O desenvolvimento das políticas de habitação social em Portugal foi casuístico, sem continuidade, sem sistematização temporal nem estratégia a médio e a longo prazo. Atualmente, subsistem graves problemas de acesso a habitação condigna, que supostamente serão resolvidos/atenuados com a famosa bazuca.

À partida a componente da Habitação do PRR pretende “relançar e reorientar a política de habitação em Portugal, salvaguardando habitação para todos, através do reforço do parque habitacional público e da reabilitação das habitações indignas das famílias de menores rendimentos, por forma a promover um acesso generalizado a condições de habitação adequadas.” Ainda dentro do PRR está consagrado no âmbito do Parque público de habitação a custos acessíveis, a concessão de apoio financeiro, mediante empréstimo, destinado a financiar projetos que permitam a ampliação do parque habitacional público a preços acessíveis, garantindo a existência de oferta de habitações de rendas acessíveis.

O investimento, no seu todo, consistirá na construção de novos edifícios, na aquisição para reabilitação e na reabilitação de habitações públicas de modo a disponibilizar, pelo menos, 6.800 alojamentos e subsequentemente arrendá-los a preços acessíveis.

Falamos em 167,8 M€ que no papel se destinam a financiar 1.590 habitações destinadas à promoção de arrendamento a custos acessíveis para as famílias que não encontram respostas no mercado tradicional por incompatibilidade entre os seus rendimentos e os valores de renda praticados.

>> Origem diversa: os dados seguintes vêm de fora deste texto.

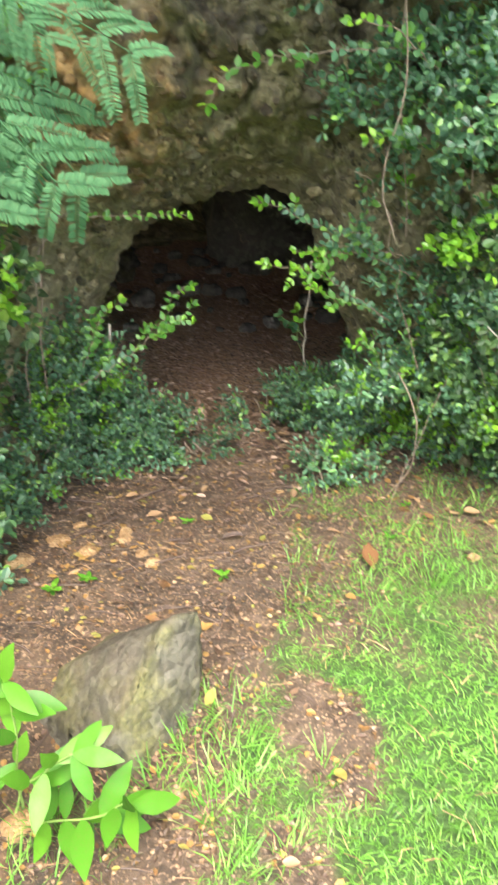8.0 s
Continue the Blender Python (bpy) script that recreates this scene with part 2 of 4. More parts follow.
def part(name, me, parent, label="", local=False, basis=None):
    """A mesh under a thing or a part; its mesh is in the world's metres unless it is local to the parent."""
    ob = new(name, me)
    ob.parent = parent
    if not local:
        root, m = parent, Matrix.Identity(4)
        chain = []
        while root:
            chain.append(root)
            root = root.parent
        for r in reversed(chain):
            m = m @ r.matrix_parent_inverse @ r.matrix_basis
        ob.matrix_parent_inverse = m.inverted()
    if basis:
        ob.matrix_basis = basis
    return tagged(ob, label)


def solo(name, me, label, category, group="", kind="", at=None):
    ob = new(name, me)
    if at:
        ob.matrix_basis = at
    return tagged(ob, label, category, group, kind)


def unit(v):
    v = np.asarray(v, float)
    return v / np.maximum(np.linalg.norm(v, axis=-1, keepdims=True), 1e-9)


def scatter(template, at, along, up, length, width):
    """Copies of a template (verts, faces): its y goes along, its z up; returns verts and faces."""
    tv, tf = template
    y = unit(along)
    x = unit(np.cross(y, up))
    z = np.cross(x, y)
    length, width = np.broadcast_to(length, len(at)), np.broadcast_to(width, len(at))
    v = (at[:, None] + (x * width[:, None])[:, None] * tv[None, :, :1] + (y * length[:, None])[:, None] * tv[None, :, 1:2]
         + (z * width[:, None])[:, None] * tv[None, :, 2:])
    off = (np.arange(len(at)) * len(tv))[:, None, None]
    out = []
    for f in (tf if isinstance(tf, list) else [tf]):
        f = np.asarray(f)
        out.append((f[None] + off).reshape(-1, f.shape[1]))
    return v.reshape(-1, 3), out


LEAF = (np.array([(0, 0, 0), (-0.4, 0.34, 0.12), (0, 0.42, 0), (0.4, 0.34, 0.12), (-0.44, 0.74, 0.08), (0.44, 0.74, 0.08), (0, 1, -0.1)], float),
        [np.array([(0, 2, 1), (0, 3, 2), (2, 6, 4), (2, 5, 6), (1, 2, 4), (2, 3, 5)])])
BLADE = (np.array([(-0.5, 0, 0), (0.5, 0, 0), (-0.42, 0.5, 2.2), (0.42, 0.5, 2.2), (0, 1, 0.2)], float), [np.array([(2, 3, 4)]), np.array([(0, 1, 3, 2)])])


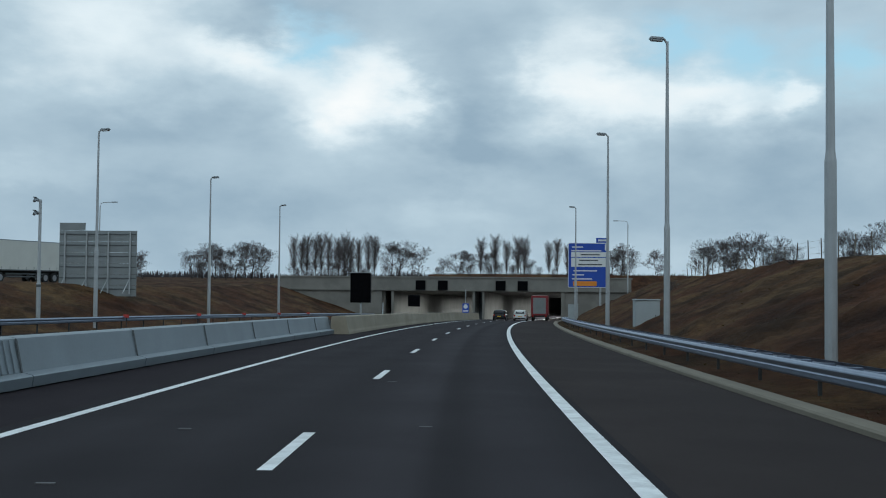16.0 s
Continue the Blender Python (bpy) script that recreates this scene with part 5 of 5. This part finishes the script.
# ---- trees ----
def tree_mesh(seed, height, spread, upright, levels, first=0.22, count=9, thin=1.0, rounded_crown=False):
    """Trunk and limbs of a leafless tree, and its fine twigs, as two meshes."""
    rng = random.Random(seed)
    wood = ([], [])
    fine = ([], [])

    def stick(store, a, b, ra, rb, n):
        v, f = store
        d = (b - a).normalized()
        x = d.orthogonal().normalized()
        y = d.cross(x)
        k0 = len(v)
        for p, r in ((a, ra), (b, rb)):
            for k in range(n):
                an = k * math.tau / n
                v.append(tuple(p + (x * math.cos(an) + y * math.sin(an)) * r))
        for k in range(n):
            j = (k + 1) % n
            f.append((k0 + k, k0 + j, k0 + n + j, k0 + n + k))

    def grow(a, d, length, r, level):
        segs = 4 if level == 0 else 3 if level == 1 else 2
        p = a
        spots = []
        for k in range(segs):
            wob = Vector((rng.uniform(-1, 1), rng.uniform(-1, 1), rng.uniform(-0.3, 0.8))) * (0.06 if level == 0 else 0.22)
            d = (d + wob + Vector((0, 0, 0.12 * upright if level else 0))).normalized()
            q = p + d * (length / segs)
            taper = 0.72 if level == 0 else 0.65
            r2 = r * taper if k < segs - 1 or level < 2 else r * 0.4
            stick(wood if level < 2 else fine, p, q, r, r2, 6 if level == 0 else 4 if level == 1 else 3)
            r = r2
            spots.append((p, q, d, r))
            p = q
        if level >= levels:
            return
        n = count if level == 0 else 8 if level == 1 else 7
        for k in range(n):
            f = first + (1 - first) * (k + rng.random()) / n if level == 0 else 0.2 + 0.8 * (k + rng.random()) / n
            i = min(segs - 1, int(f * segs))
            p0, q0, dd, rr = spots[i]
            at = p0.lerp(q0, f * segs - i)
            an = k * 2.4 + rng.uniform(-0.5, 0.5)
            side = Vector((math.cos(an), math.sin(an), 0))
            tilt = spread * (1.15 - 0.5 * f) if level == 0 else spread * rng.uniform(0.6, 1.2)
            nd = (dd * (1 - 0.25 * tilt) + side * tilt + Vector((0, 0, 0.25 * upright))).normalized()
            nl = length * (0.50 if level == 0 else 0.52) * (1.15 - 0.55 * f if level == 0 else rng.uniform(0.6, 1.0))
            if rounded_crown and level == 0:
                nl = length * 0.52 * (0.55 + 0.55 * math.sin(math.pi * min(1.0, 0.15 + 0.8 * f))) * rng.uniform(0.75, 1.15)
            grow(at, nd, nl, max(rr * 0.55, 0.016 * thin), level + 1)

    grow(Vector((0, 0, -0.3)), Vector((rng.uniform(-0.04, 0.04), rng.uniform(-0.04, 0.04), 1)), height * 0.86, height * 0.019, 0)
    out = []
    for nm, (v, f), mat in (("trunk", wood, "bark"), ("crown", fine, "twig")):
        me = bpy.data.meshes.new(nm)
        me.from_pydata(v, [], f)
        me.materials.append(M[mat])
        out.append(me)
    return out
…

No papel as medidas estão descritas. Porém, com o aumento da inflação, com a escassez de mão de obra e com o timing apertado para a execução do PRR podemos estar aqui duas décadas depois a falar das dificuldades de Portugal ter uma habitação condigna para toda a população. Estando desta forma hipotecada mais uma geração que não consegue viver numa habitação condigna.